The News-Sun has been unable to reach Lee, but she and her neighbor Kimberly Newton spoke to misinformation tracking outlet Newsguard last month.

According to Newsguard, Newton “explained to NewsGuard that the cat owner was ‘an acquaintance of a friend’ and that she heard about the supposed incident from that friend, who, in turn, learned about it from ‘a source that she had.’ Newton added: ‘I don’t have any proof.’”

Newsguard tracked how allegations from the now-deleted post — based on a third- or fourth-hand rumor with no evidence — went from a private Facebook group to being shared by conservative social media influencers, to being shared by Vance, to being repeated by Trump in a presidential debate.
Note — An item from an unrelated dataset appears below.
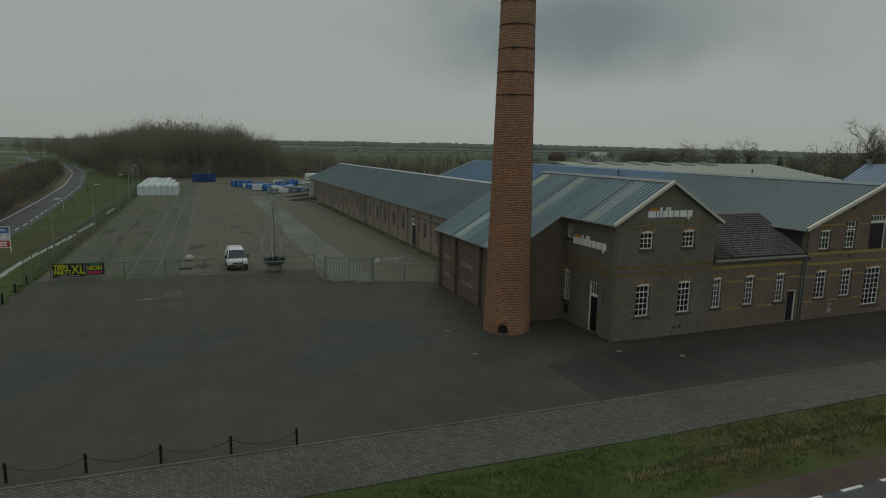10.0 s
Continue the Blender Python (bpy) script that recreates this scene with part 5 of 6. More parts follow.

Lee said in a separate interview with NBC News that while she has concerns about the impact on Springfield from the sudden population increase from Haitian immigration, she did not intend to villainize the Haitian community.

“I feel for the Haitian community,” she told NBC News. “If I was in the Haitians’ position, I’d be terrified, too, worried that somebody’s going to come after me because they think I’m hurting something that they love and that, again, that’s not what I was trying to do.”